> TASK PROMPT:
Without the pictures, write out all the lines below exactly as they appear.
## Begin DATA FOR THIS EXERCISE
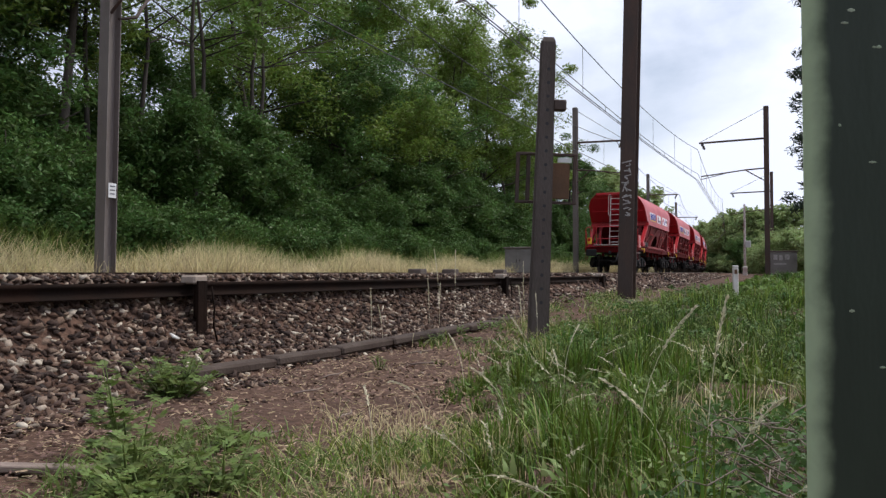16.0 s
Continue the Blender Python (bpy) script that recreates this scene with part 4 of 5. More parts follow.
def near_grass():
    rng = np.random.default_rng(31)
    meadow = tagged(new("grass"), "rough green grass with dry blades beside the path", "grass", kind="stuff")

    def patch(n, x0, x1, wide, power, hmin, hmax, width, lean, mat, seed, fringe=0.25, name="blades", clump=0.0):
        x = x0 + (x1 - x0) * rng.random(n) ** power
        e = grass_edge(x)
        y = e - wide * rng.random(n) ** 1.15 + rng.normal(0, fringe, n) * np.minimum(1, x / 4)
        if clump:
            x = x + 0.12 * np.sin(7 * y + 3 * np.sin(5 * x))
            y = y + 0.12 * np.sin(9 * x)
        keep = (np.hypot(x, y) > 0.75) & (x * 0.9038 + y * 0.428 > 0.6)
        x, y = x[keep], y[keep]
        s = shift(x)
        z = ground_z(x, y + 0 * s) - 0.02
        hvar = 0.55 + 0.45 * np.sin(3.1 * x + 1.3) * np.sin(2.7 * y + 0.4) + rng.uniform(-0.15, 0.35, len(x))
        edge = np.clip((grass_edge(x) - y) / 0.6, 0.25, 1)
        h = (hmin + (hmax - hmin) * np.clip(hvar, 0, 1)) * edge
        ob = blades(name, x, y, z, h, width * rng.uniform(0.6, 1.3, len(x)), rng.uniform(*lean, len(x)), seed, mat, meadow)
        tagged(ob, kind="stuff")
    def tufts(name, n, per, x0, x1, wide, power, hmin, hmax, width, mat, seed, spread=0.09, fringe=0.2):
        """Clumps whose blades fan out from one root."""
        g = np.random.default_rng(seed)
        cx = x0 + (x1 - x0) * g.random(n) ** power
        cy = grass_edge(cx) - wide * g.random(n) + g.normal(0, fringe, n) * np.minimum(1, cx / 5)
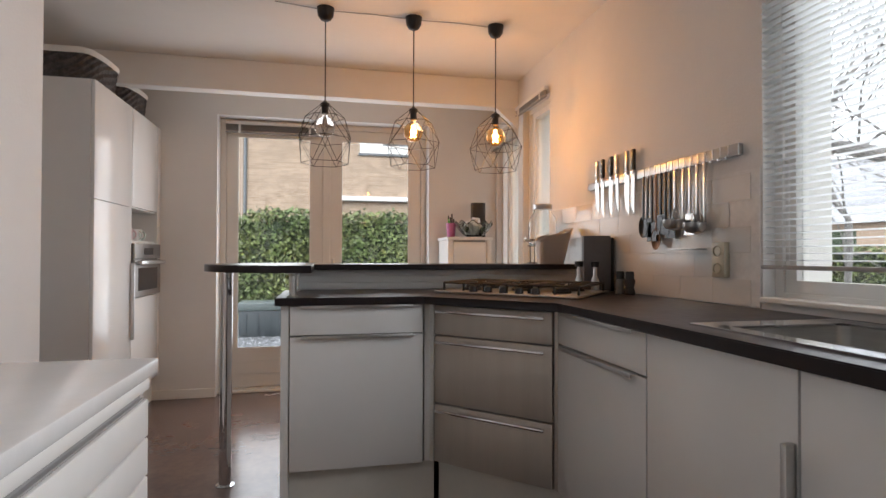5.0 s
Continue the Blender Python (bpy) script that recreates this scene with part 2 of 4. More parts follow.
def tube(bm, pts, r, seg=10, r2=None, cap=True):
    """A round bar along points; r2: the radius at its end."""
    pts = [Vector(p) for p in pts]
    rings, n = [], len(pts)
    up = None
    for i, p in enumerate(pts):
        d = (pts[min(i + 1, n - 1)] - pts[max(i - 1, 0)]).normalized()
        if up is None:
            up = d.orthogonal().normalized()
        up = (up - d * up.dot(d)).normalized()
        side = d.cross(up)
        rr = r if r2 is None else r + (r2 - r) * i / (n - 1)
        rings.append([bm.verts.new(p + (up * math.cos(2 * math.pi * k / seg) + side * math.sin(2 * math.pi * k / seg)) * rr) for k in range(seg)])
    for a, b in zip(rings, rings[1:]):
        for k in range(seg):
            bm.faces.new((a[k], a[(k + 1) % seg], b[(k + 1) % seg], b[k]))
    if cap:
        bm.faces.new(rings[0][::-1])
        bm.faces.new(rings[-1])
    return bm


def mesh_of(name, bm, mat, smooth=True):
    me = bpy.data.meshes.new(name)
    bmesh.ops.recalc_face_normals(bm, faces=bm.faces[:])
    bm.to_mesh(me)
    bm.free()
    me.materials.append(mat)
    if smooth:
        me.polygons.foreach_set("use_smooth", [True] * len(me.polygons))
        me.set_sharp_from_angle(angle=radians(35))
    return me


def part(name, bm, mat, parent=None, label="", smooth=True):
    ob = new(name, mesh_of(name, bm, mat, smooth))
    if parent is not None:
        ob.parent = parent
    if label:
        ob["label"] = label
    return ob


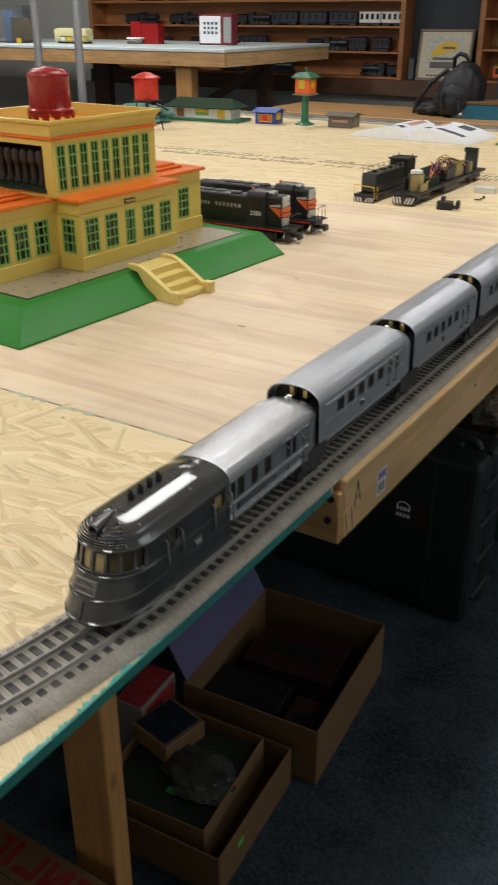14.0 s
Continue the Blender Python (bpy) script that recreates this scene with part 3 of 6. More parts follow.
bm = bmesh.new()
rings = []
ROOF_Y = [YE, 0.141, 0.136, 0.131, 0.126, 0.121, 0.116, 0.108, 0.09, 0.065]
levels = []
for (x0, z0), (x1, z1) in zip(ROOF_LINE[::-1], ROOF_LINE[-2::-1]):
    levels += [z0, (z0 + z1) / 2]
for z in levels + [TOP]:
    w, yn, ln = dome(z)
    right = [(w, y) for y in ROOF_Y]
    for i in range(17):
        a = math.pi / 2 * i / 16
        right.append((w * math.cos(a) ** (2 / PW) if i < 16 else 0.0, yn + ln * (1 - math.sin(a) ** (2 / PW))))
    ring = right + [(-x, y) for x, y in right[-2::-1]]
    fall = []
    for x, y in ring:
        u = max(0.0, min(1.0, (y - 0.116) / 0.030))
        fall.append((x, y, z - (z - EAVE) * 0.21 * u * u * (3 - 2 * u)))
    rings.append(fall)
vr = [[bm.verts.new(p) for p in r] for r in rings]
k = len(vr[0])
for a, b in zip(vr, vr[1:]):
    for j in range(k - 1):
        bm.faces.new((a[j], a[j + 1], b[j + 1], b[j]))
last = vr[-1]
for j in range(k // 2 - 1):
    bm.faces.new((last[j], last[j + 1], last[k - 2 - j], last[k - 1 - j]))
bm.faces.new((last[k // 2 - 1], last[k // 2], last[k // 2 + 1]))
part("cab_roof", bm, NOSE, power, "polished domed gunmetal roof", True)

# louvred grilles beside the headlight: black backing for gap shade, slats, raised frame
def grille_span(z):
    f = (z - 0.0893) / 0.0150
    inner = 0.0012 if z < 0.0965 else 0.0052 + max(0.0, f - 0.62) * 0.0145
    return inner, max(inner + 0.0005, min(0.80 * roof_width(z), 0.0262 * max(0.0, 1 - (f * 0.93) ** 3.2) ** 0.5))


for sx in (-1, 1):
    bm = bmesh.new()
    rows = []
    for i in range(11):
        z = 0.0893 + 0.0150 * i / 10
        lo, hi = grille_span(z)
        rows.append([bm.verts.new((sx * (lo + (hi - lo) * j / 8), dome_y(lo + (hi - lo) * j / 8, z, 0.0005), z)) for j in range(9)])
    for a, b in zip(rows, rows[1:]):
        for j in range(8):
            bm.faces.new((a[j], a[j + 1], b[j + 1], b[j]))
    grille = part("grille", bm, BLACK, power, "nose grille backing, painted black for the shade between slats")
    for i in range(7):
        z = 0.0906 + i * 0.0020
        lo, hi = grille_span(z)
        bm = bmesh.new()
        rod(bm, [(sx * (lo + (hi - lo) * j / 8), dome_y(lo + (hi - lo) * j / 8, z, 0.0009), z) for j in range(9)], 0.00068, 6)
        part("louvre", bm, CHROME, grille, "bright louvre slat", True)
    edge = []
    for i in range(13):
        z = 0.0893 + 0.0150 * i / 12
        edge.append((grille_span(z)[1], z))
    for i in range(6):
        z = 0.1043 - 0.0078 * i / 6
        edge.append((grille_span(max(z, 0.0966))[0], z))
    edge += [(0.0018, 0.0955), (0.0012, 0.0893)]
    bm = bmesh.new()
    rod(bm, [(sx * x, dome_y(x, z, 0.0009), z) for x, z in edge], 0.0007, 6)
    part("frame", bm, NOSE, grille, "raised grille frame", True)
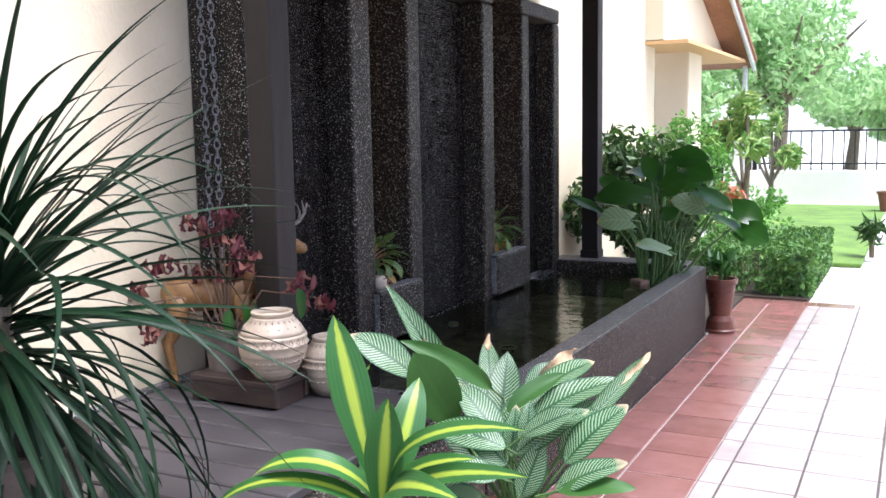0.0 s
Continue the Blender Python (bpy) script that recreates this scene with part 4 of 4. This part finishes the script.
## End DATA FOR THIS EXERCISE
> OUTPUT FOR THIS TASK:
16.0 s
Continue the Blender Python (bpy) script that recreates this scene with part 4 of 5. More parts follow.
def near_grass():
    rng = np.random.default_rng(31)
    meadow = tagged(new("grass"), "rough green grass with dry blades beside the path", "grass", kind="stuff")

    def patch(n, x0, x1, wide, power, hmin, hmax, width, lean, mat, seed, fringe=0.25, name="blades", clump=0.0):
        x = x0 + (x1 - x0) * rng.random(n) ** power
        e = grass_edge(x)
        y = e - wide * rng.random(n) ** 1.15 + rng.normal(0, fringe, n) * np.minimum(1, x / 4)
        if clump:
            x = x + 0.12 * np.sin(7 * y + 3 * np.sin(5 * x))
            y = y + 0.12 * np.sin(9 * x)
        keep = (np.hypot(x, y) > 0.75) & (x * 0.9038 + y * 0.428 > 0.6)
        x, y = x[keep], y[keep]
        s = shift(x)
        z = ground_z(x, y + 0 * s) - 0.02
        hvar = 0.55 + 0.45 * np.sin(3.1 * x + 1.3) * np.sin(2.7 * y + 0.4) + rng.uniform(-0.15, 0.35, len(x))
        edge = np.clip((grass_edge(x) - y) / 0.6, 0.25, 1)
        h = (hmin + (hmax - hmin) * np.clip(hvar, 0, 1)) * edge
        ob = blades(name, x, y, z, h, width * rng.uniform(0.6, 1.3, len(x)), rng.uniform(*lean, len(x)), seed, mat, meadow)
        tagged(ob, kind="stuff")
    def tufts(name, n, per, x0, x1, wide, power, hmin, hmax, width, mat, seed, spread=0.09, fringe=0.2):
        """Clumps whose blades fan out from one root."""
        g = np.random.default_rng(seed)
        cx = x0 + (x1 - x0) * g.random(n) ** power
        cy = grass_edge(cx) - wide * g.random(n) + g.normal(0, fringe, n) * np.minimum(1, cx / 5)
5.0 s
Continue the Blender Python (bpy) script that recreates this scene with part 2 of 4. More parts follow.
def tube(bm, pts, r, seg=10, r2=None, cap=True):
    """A round bar along points; r2: the radius at its end."""
    pts = [Vector(p) for p in pts]
    rings, n = [], len(pts)
    up = None
    for i, p in enumerate(pts):
        d = (pts[min(i + 1, n - 1)] - pts[max(i - 1, 0)]).normalized()
        if up is None:
            up = d.orthogonal().normalized()
        up = (up - d * up.dot(d)).normalized()
        side = d.cross(up)
        rr = r if r2 is None else r + (r2 - r) * i / (n - 1)
        rings.append([bm.verts.new(p + (up * math.cos(2 * math.pi * k / seg) + side * math.sin(2 * math.pi * k / seg)) * rr) for k in range(seg)])
    for a, b in zip(rings, rings[1:]):
        for k in range(seg):
            bm.faces.new((a[k], a[(k + 1) % seg], b[(k + 1) % seg], b[k]))
    if cap:
        bm.faces.new(rings[0][::-1])
        bm.faces.new(rings[-1])
    return bm


def mesh_of(name, bm, mat, smooth=True):
    me = bpy.data.meshes.new(name)
    bmesh.ops.recalc_face_normals(bm, faces=bm.faces[:])
    bm.to_mesh(me)
    bm.free()
    me.materials.append(mat)
    if smooth:
        me.polygons.foreach_set("use_smooth", [True] * len(me.polygons))
        me.set_sharp_from_angle(angle=radians(35))
    return me


def part(name, bm, mat, parent=None, label="", smooth=True):
    ob = new(name, mesh_of(name, bm, mat, smooth))
    if parent is not None:
        ob.parent = parent
    if label:
        ob["label"] = label
    return ob


14.0 s
Continue the Blender Python (bpy) script that recreates this scene with part 3 of 6. More parts follow.
bm = bmesh.new()
rings = []
ROOF_Y = [YE, 0.141, 0.136, 0.131, 0.126, 0.121, 0.116, 0.108, 0.09, 0.065]
levels = []
for (x0, z0), (x1, z1) in zip(ROOF_LINE[::-1], ROOF_LINE[-2::-1]):
    levels += [z0, (z0 + z1) / 2]
for z in levels + [TOP]:
    w, yn, ln = dome(z)
    right = [(w, y) for y in ROOF_Y]
    for i in range(17):
        a = math.pi / 2 * i / 16
        right.append((w * math.cos(a) ** (2 / PW) if i < 16 else 0.0, yn + ln * (1 - math.sin(a) ** (2 / PW))))
    ring = right + [(-x, y) for x, y in right[-2::-1]]
    fall = []
    for x, y in ring:
        u = max(0.0, min(1.0, (y - 0.116) / 0.030))
        fall.append((x, y, z - (z - EAVE) * 0.21 * u * u * (3 - 2 * u)))
    rings.append(fall)
vr = [[bm.verts.new(p) for p in r] for r in rings]
k = len(vr[0])
for a, b in zip(vr, vr[1:]):
    for j in range(k - 1):
        bm.faces.new((a[j], a[j + 1], b[j + 1], b[j]))
last = vr[-1]
for j in range(k // 2 - 1):
    bm.faces.new((last[j], last[j + 1], last[k - 2 - j], last[k - 1 - j]))
bm.faces.new((last[k // 2 - 1], last[k // 2], last[k // 2 + 1]))
part("cab_roof", bm, NOSE, power, "polished domed gunmetal roof", True)

# louvred grilles beside the headlight: black backing for gap shade, slats, raised frame
def grille_span(z):
    f = (z - 0.0893) / 0.0150
    inner = 0.0012 if z < 0.0965 else 0.0052 + max(0.0, f - 0.62) * 0.0145
    return inner, max(inner + 0.0005, min(0.80 * roof_width(z), 0.0262 * max(0.0, 1 - (f * 0.93) ** 3.2) ** 0.5))


for sx in (-1, 1):
    bm = bmesh.new()
    rows = []
    for i in range(11):
        z = 0.0893 + 0.0150 * i / 10
        lo, hi = grille_span(z)
        rows.append([bm.verts.new((sx * (lo + (hi - lo) * j / 8), dome_y(lo + (hi - lo) * j / 8, z, 0.0005), z)) for j in range(9)])
    for a, b in zip(rows, rows[1:]):
        for j in range(8):
            bm.faces.new((a[j], a[j + 1], b[j + 1], b[j]))
    grille = part("grille", bm, BLACK, power, "nose grille backing, painted black for the shade between slats")
    for i in range(7):
        z = 0.0906 + i * 0.0020
        lo, hi = grille_span(z)
        bm = bmesh.new()
        rod(bm, [(sx * (lo + (hi - lo) * j / 8), dome_y(lo + (hi - lo) * j / 8, z, 0.0009), z) for j in range(9)], 0.00068, 6)
        part("louvre", bm, CHROME, grille, "bright louvre slat", True)
    edge = []
    for i in range(13):
        z = 0.0893 + 0.0150 * i / 12
        edge.append((grille_span(z)[1], z))
    for i in range(6):
        z = 0.1043 - 0.0078 * i / 6
        edge.append((grille_span(max(z, 0.0966))[0], z))
    edge += [(0.0018, 0.0955), (0.0012, 0.0893)]
    bm = bmesh.new()
    rod(bm, [(sx * x, dome_y(x, z, 0.0009), z) for x, z in edge], 0.0007, 6)
    part("frame", bm, NOSE, grille, "raised grille frame", True)
0.0 s
Continue the Blender Python (bpy) script that recreates this scene with part 4 of 4. This part finishes the script.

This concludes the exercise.